Do this – Give all the lines below again, exactly, with no pictures.

Source data –
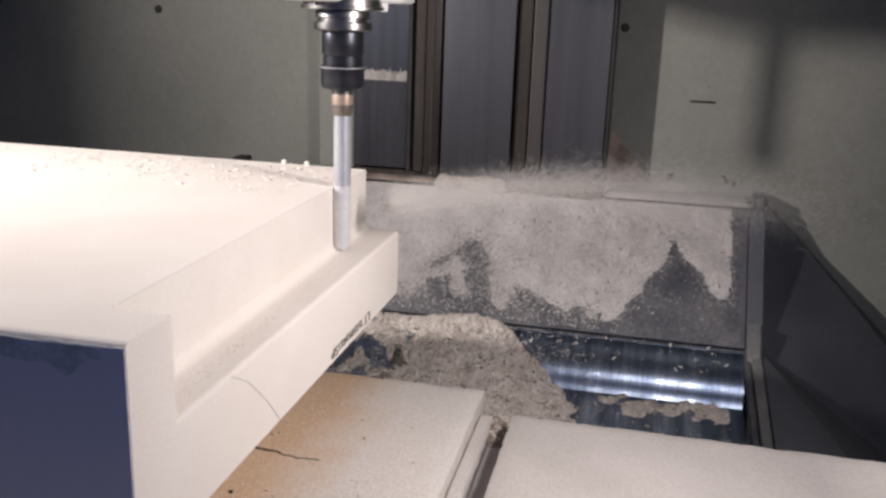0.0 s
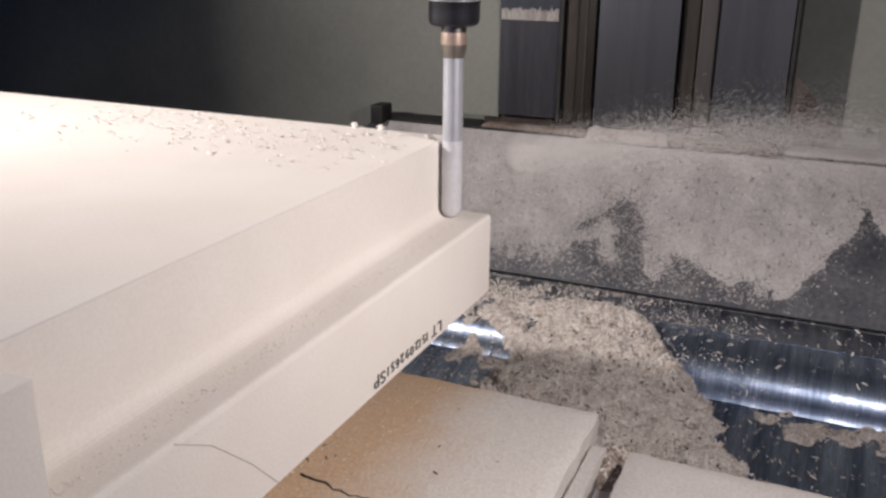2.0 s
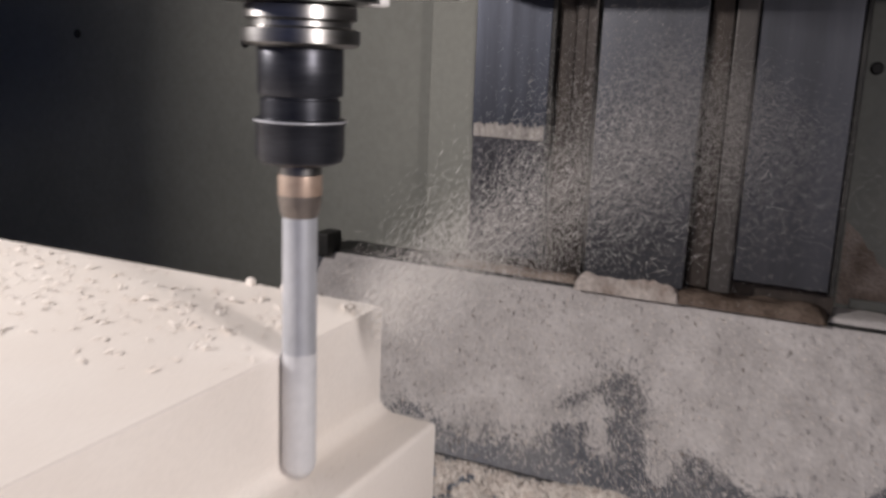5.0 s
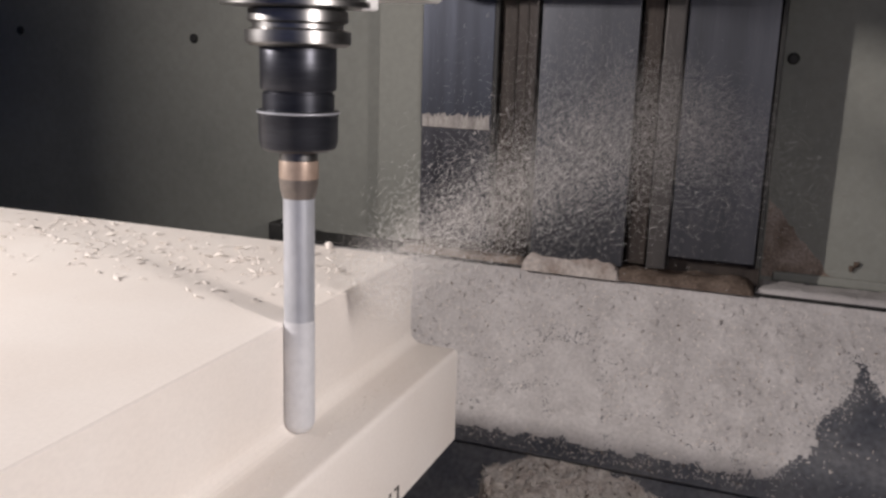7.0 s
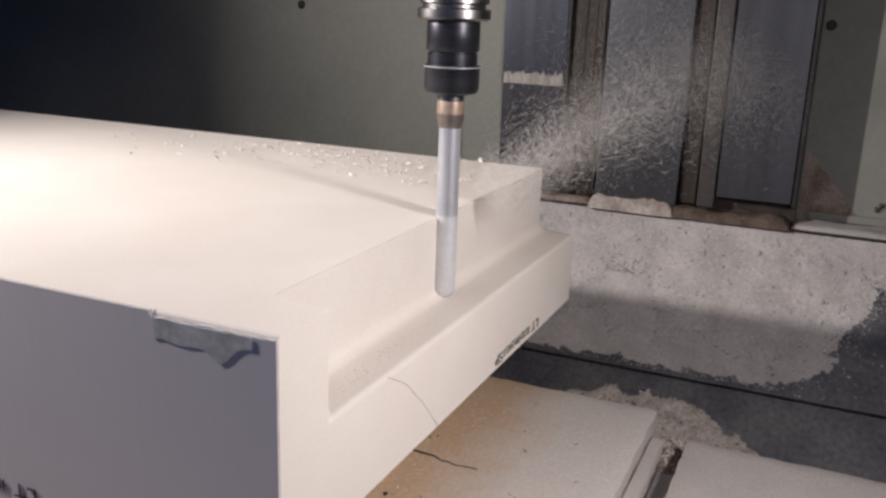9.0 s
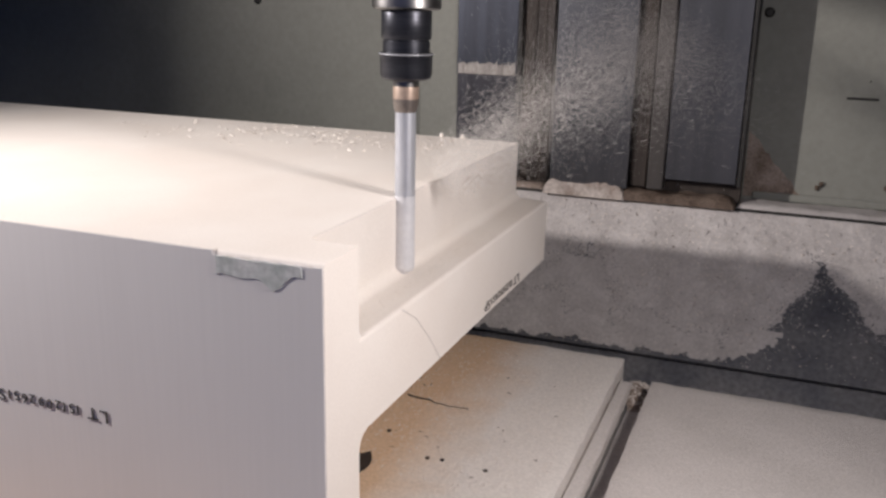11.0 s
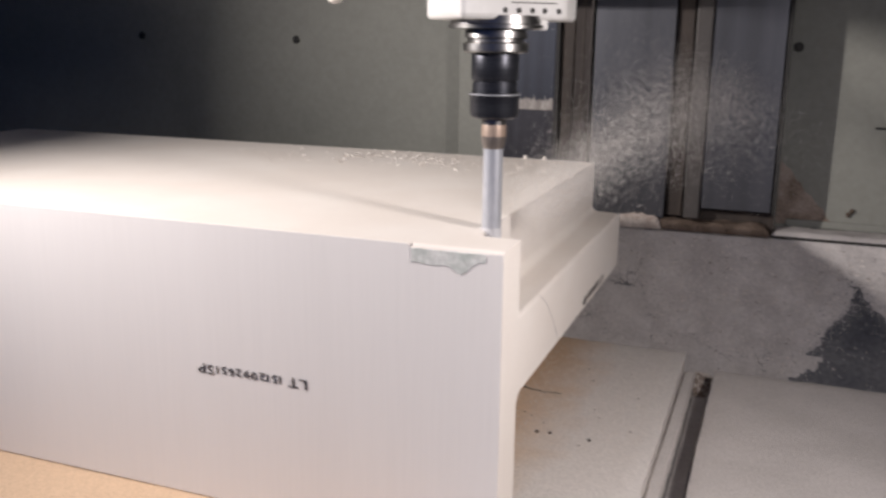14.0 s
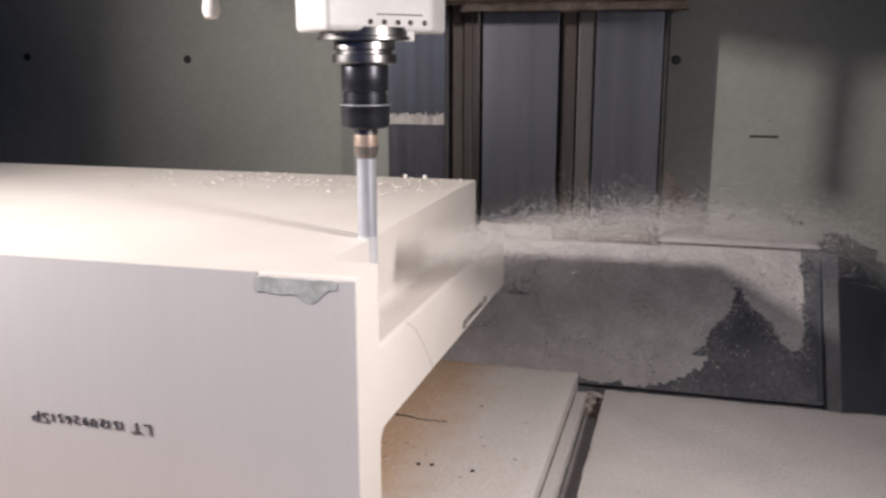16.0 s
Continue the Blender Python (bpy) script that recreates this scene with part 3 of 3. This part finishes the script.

Response to the exercise –
0.0 s
2.0 s
5.0 s
7.0 s
9.0 s
11.0 s
14.0 s
16.0 s
Continue the Blender Python (bpy) script that recreates this scene with part 3 of 3. This part finishes the script.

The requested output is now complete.